MOME Interview 2: Gabrielle Bell

gg: I thought one of the best stories you did was in Scheherazade, “One Afternoon.”

gb: Yeah. That’s my favorite story.

gg: You said it was based on a story by Kate Chopin. Who is that?

gb: She wrote The Awakening, if you know The Awakening. I don’t know much about her. I think she… I don’t want to say anything about her because I really have no biographical knowledge about her. It was a very, very short story. It was maybe half a page long. It was a story about a woman whose… she has a very weak heart and she’s told that her husband has been killed in a train wreck. And of course she’s very despondent. But then she realizes that she’s free from her husband and she can live her own life now. I think her husband was very wealthy, so she’s liberated financially and she’s sort of liberated emotionally. But then she finds out that it was a mistake. Her husband didn’t die. And she was so sad by it that she died herself.

gg: So, loosely taken from that.

gb: Yeah. And then I threw in this adultery and this alienation to sort of… Anyway, she doesn’t die at the end. She has to just go on living in an unhappy marriage.

gg: Which is a kind of death.

gb: Yeah. I was pretty excited about that story. I just wish that I hadn’t stolen it from anyone.

gg: But it looks like you actually enhanced it quite a bit.

gb: Yeah. I think it was probably one of my first really serious stories.


gg: Well, you certainly upped the isolation quotient by having two isolated people instead of merely one. Is your story in Kramer’s Ergot the first color work you did?

gb: Yes.

gg: What medium was that?

gb: It was gouache. I did that as a short, one-page color comic for a Shout Magazine. But it got buried.

gg: How was it working in color from black and white?

gb: It was hard. It took me four or five months to do that comic. I was working full time at the time, saving up. I would come home and I would just do one panel and that was it. After I finished the whole comic it would take me just one panel a day of coloring. And I was constantly tweaking it. And then the color got really screwed up when I scanned it and it printed very badly.

gg: Oh, it did?

gb: Yeah. The originals are so much better. I mean, I spent so much time trying to get this perfect yellow for the walls. I had this yellow in mind. I would make the yellow and then I’d run out of the yellow and then I’d have to spend time making the yellow again. And then when it came out in the book it was all washed [out]. It was just like this ugly banana yellow that I didn’t really want. It didn’t work.

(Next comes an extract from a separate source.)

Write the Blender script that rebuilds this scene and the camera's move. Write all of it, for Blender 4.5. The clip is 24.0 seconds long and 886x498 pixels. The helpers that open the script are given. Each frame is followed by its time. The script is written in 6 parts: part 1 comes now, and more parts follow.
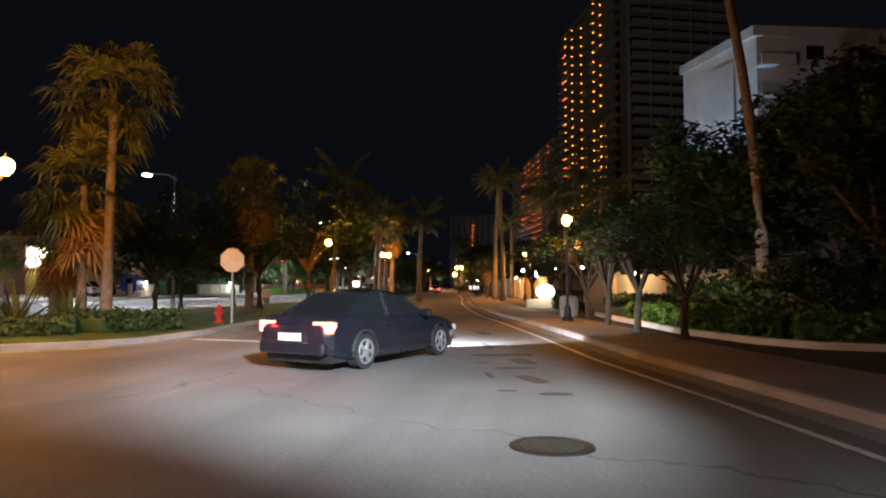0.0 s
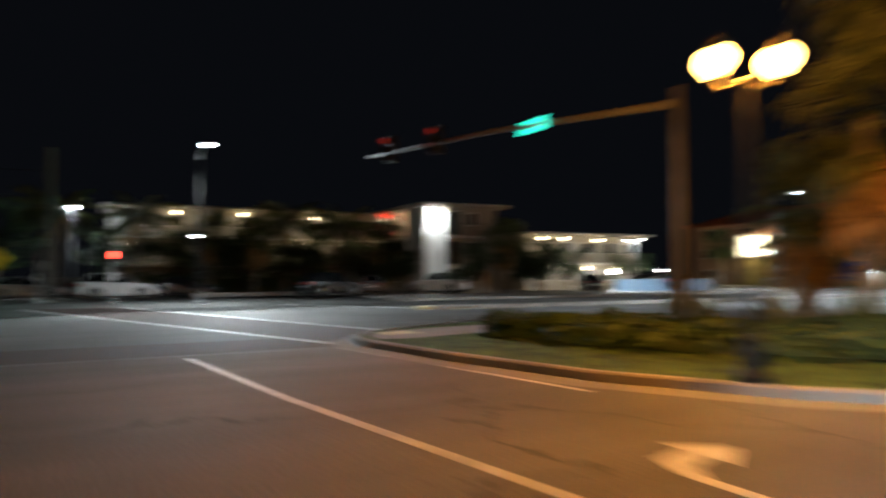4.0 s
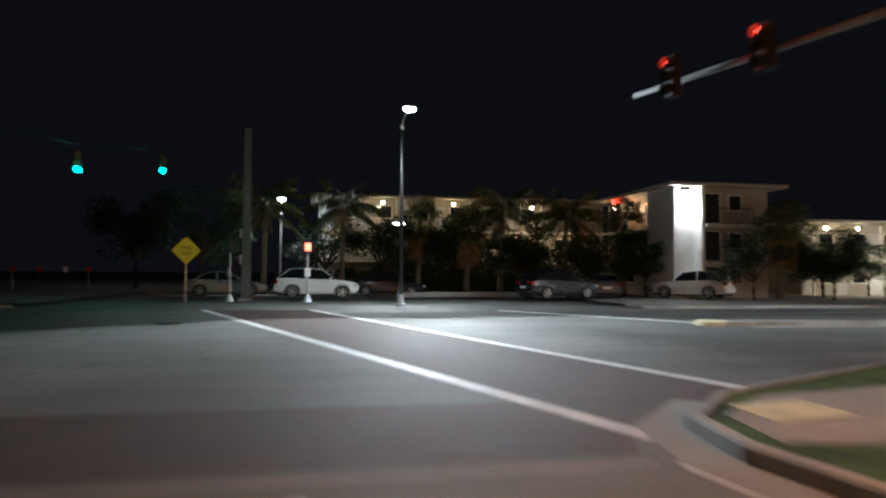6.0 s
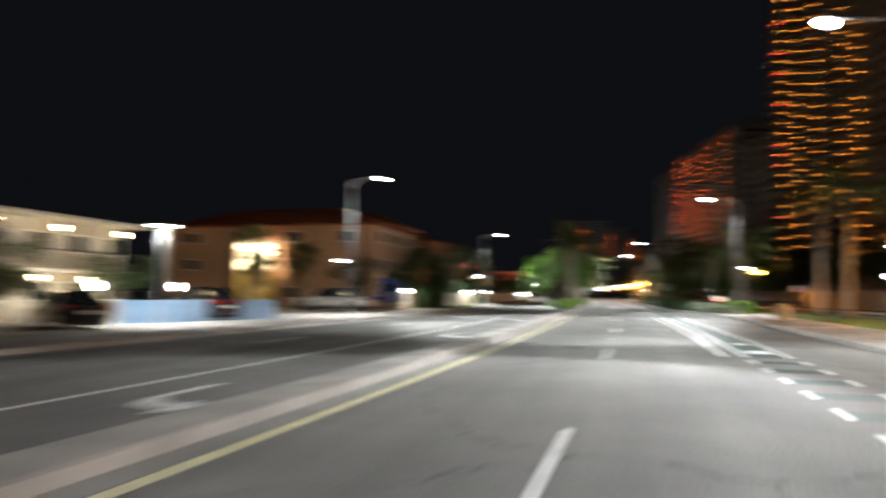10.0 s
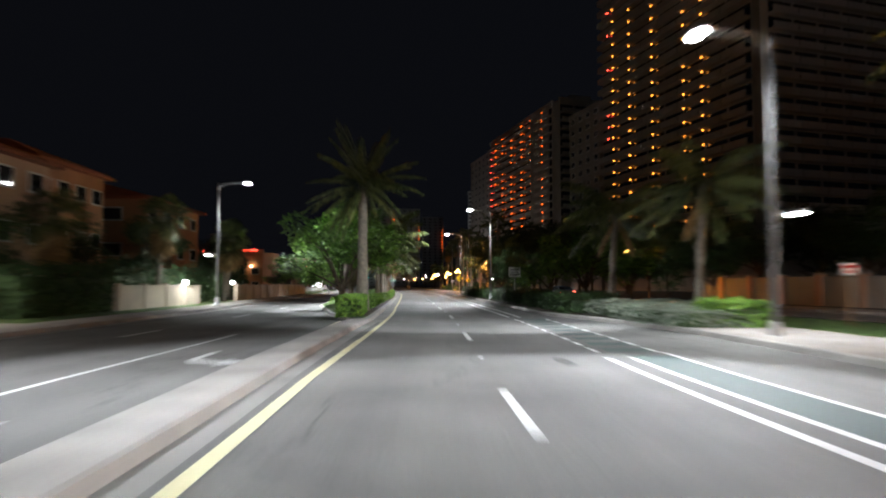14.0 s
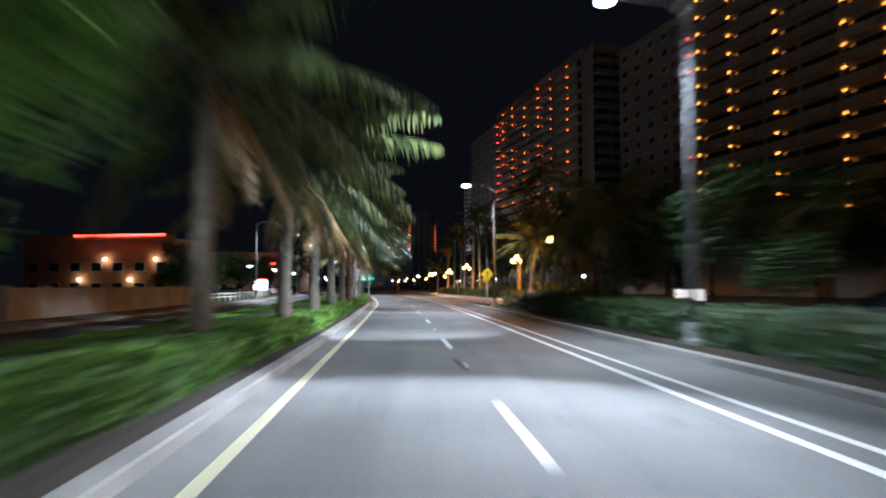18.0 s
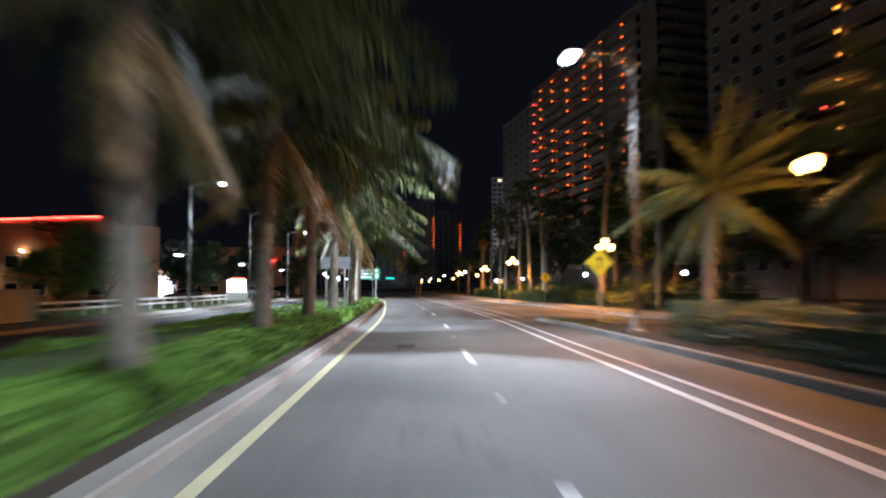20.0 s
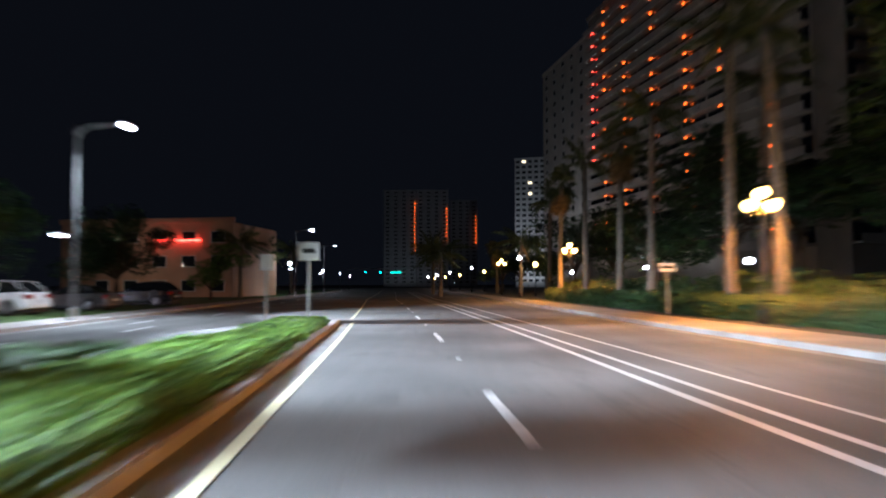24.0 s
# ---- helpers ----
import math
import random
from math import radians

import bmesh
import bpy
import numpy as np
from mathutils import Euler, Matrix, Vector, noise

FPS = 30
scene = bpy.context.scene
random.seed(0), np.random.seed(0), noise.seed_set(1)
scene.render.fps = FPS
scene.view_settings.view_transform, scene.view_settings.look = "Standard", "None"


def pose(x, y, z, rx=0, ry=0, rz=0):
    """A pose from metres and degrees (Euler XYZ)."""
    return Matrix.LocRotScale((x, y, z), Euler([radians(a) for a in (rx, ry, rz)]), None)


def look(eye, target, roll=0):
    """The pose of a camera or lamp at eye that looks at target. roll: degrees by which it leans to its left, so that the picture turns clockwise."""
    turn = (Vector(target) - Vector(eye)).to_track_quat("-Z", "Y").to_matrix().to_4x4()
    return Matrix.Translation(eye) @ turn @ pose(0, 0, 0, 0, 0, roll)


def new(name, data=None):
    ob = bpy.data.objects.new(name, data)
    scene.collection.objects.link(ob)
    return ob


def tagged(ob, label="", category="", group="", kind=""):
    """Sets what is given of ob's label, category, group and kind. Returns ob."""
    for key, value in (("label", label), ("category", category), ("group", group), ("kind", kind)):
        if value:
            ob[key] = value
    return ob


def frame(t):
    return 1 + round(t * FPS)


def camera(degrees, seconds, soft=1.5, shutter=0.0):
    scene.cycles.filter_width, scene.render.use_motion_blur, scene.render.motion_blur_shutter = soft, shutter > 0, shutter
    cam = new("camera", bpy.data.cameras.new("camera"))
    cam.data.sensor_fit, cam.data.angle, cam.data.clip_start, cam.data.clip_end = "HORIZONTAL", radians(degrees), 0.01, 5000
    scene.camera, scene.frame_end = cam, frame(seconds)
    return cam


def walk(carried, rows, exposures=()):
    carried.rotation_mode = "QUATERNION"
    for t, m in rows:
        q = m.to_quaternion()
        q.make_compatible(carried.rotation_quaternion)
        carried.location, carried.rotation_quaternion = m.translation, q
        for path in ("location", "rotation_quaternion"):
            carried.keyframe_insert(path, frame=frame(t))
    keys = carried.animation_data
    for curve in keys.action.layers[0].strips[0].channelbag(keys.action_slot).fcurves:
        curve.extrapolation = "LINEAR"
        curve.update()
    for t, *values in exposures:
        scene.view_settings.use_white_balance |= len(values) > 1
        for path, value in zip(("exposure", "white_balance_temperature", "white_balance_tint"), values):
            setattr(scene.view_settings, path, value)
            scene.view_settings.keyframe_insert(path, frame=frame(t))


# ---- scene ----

gg: Another thing that’s very important in your stories is the fantasy element, where your stories often start off realistically and then veer into a kind of magic realism, which can be somewhat jarring.

gb: Is it jarring? Really? When she turns into a chair, that’s pretty jarring.

gg: They’re jarring because your work is otherwise so naturalistic and mundane. Suddenly someone will turn into a chair.

gb: Well, that’s one of the strengths of comics.

gg: How important do you think fantasy is?

gb: It’s incidental for me. I’m more interested in real life, I think, and real stories. As far as fantasy goes, I mean they’re flights of fancy in a way. I know that, for example, the chair story was not really my story. My friend who was staying with me, who is the star of that story, had this idea that she wanted to turn into a chair and be taken home by somebody. So I stole her story. She gave it to me.

gg: I wonder if you didn’t enhance that, too, because it’s a really powerful metaphor for someone who considers herself invisible or receding into the background.

gb: Yeah. It was a really… I mean, I was definitely going for the metaphor of — well — feeling like a chair!